His departure elevates fellow Republican Lieutenant Governor Mike Parson to the governor's office.
Greitens' administration was thrown into chaos the night of Jan. 10, when a St. Louis TV station aired a report about Greitens allegedly taking the compromising photo and threatening to blackmail the woman if she ever spoke of their encounter. The report aired shortly after Greitens delivered his State of the State address to lawmakers.
Greitens admitted to having an affair but denied any criminal wrongdoing. He said the criminal case was politically motivated and called St. Louis Circuit Attorney Kim Gardner, a Democrat, a "reckless liberal prosecutor."
Lawmakers from both parties immediately began questioning whether Greitens could continue to lead the state in the wake of the scandal. The House authorized the legislative investigation a week after the indictment.
Missouri Attorney General Josh Hawley also launched an inquiry into a veterans charity Greitens founded. Federal law bars 501(c)(3) charities such as The Mission Continues from intervening in political campaigns on behalf of candidates.
The Associated Press first reported in October 2016 that Greitens' campaign had obtained a list of individuals, corporations and other nonprofits that had given at least $1,000 to The Mission Continues. The AP reported that Greitens raised about $2 million from those who had previously given significant amounts to the charity.
Hawley, a Republican running for U.S. Senate, turned evidence over to Gardner, saying April 17 that he believed Greitens had broken the law. Her office charged him with tampering with computer data for allegedly disclosing the donor list without the charity's permission.
A May 2 report from a special House investigatory committee indicated that Greitens himself received the donor list and later directed aides to work off it to raise money for his gubernatorial campaign. A former campaign aide testified that he was duped into taking the fall when the campaign tried to explain how it had gotten the list.
The invasion-of-privacy indictment stated that on March 21, 2015, Greitens photographed the woman and transmitted the photo "in a manner that allowed access to that image via a computer."

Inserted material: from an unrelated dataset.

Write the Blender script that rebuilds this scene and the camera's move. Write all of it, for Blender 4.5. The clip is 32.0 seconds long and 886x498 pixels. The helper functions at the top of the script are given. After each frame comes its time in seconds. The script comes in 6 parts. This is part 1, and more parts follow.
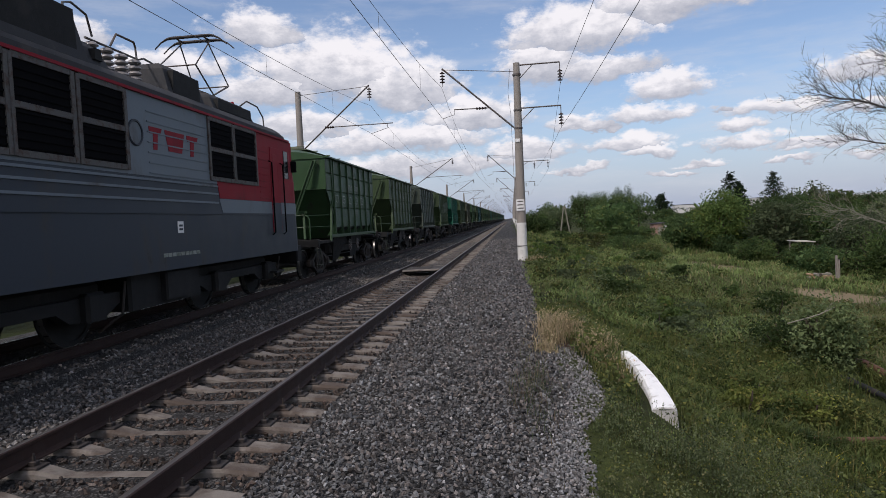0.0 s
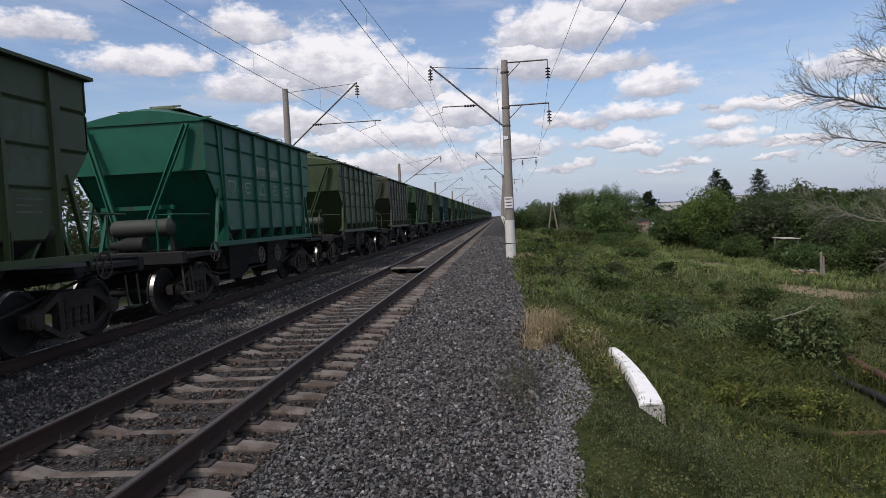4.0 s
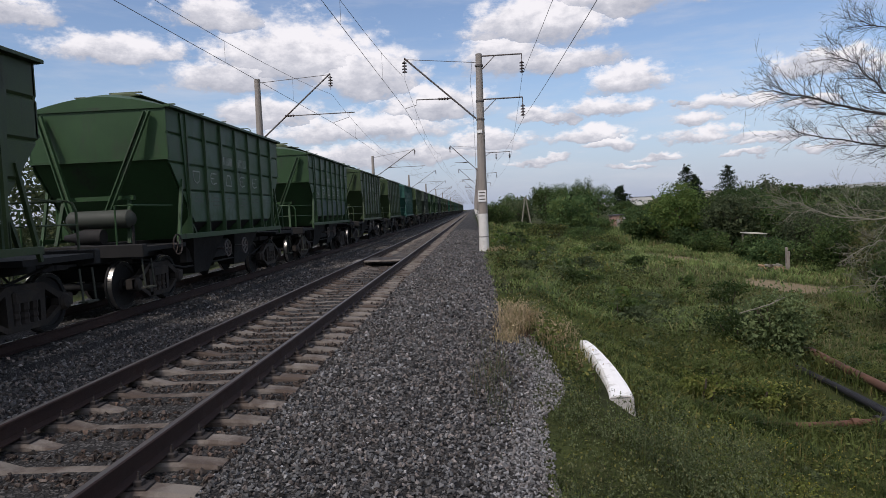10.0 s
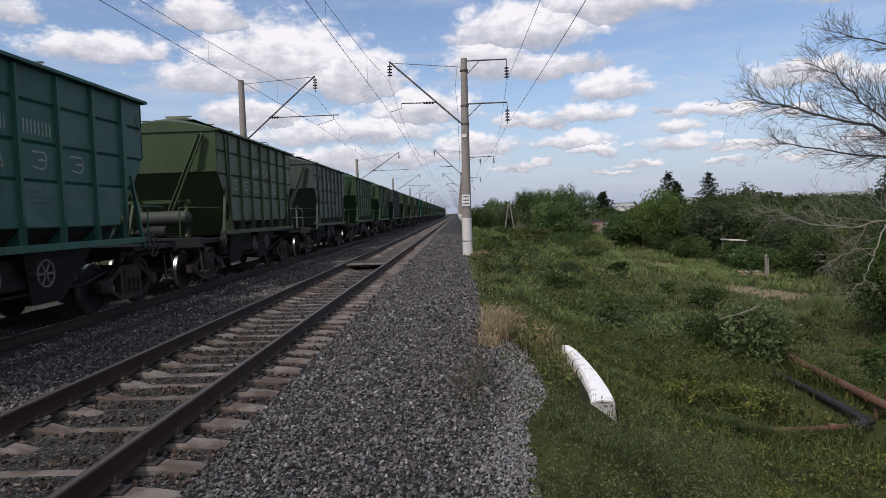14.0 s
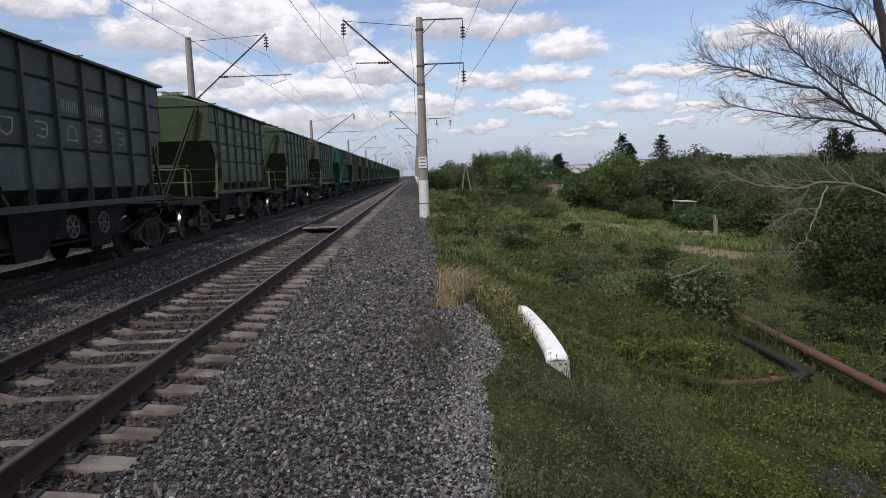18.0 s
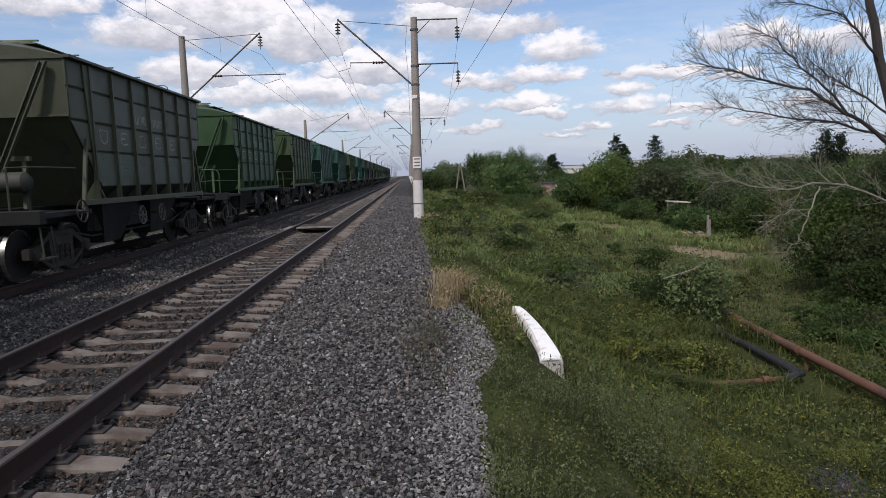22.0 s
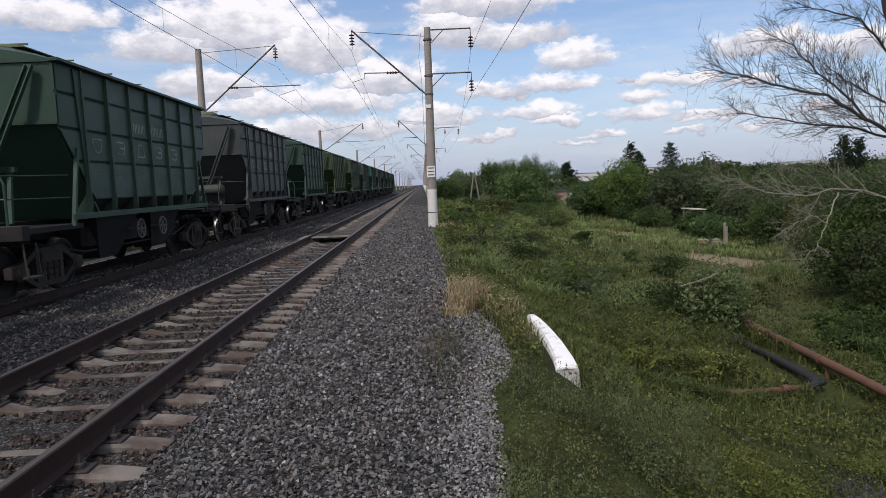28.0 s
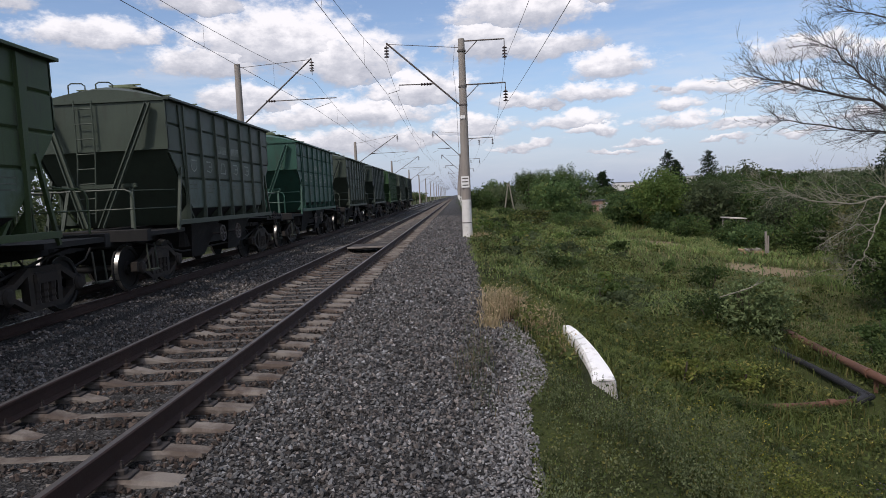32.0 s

During her testimony to the House investigative committee, the woman said Greitens invited her to his home and offered to show her "how to do a proper pull-up." The woman said she initially thought "this is going to be some sort of sexy workout." But once in his basement, Greitens taped her hands to pull-up rings, blindfolded her, and started kissing and disrobing her without her consent, according to her testimony.
Then she saw a flash and heard a click, like a cellphone picture, she said. The woman testified that Greitens told her: "Don't even mention my name to anybody at all, because if you do, I'm going to take these pictures, and I'm going to put them everywhere I can. They are going to be everywhere, and then everyone will know what a little whore you are."
Greitens, a married father of two young boys, repeatedly denied blackmailing the woman. He declined to say whether he took a photo.
Greitens, who had also served as a White House fellow and written a best-selling book, entered the 2016 gubernatorial race as a brash outsider. He won an expensive Republican primary, then defeated Democratic Attorney General Chris Koster in the general election to give Republicans control of the governor's mansion for the first time in eight years. Some considered him a potential future presidential contender.
Republicans also controlled the Missouri House and Senate, but there were frequent clashes between lawmakers and Greitens, who compared them to third-graders and labeled them "career politicians."
He confronted criticism from some educators and lawmakers for working to pack the State Board of Education with members who would fire the education commissioner. Greitens' use of a secretive app that deletes messages after they're read also sparked a review by Hawley.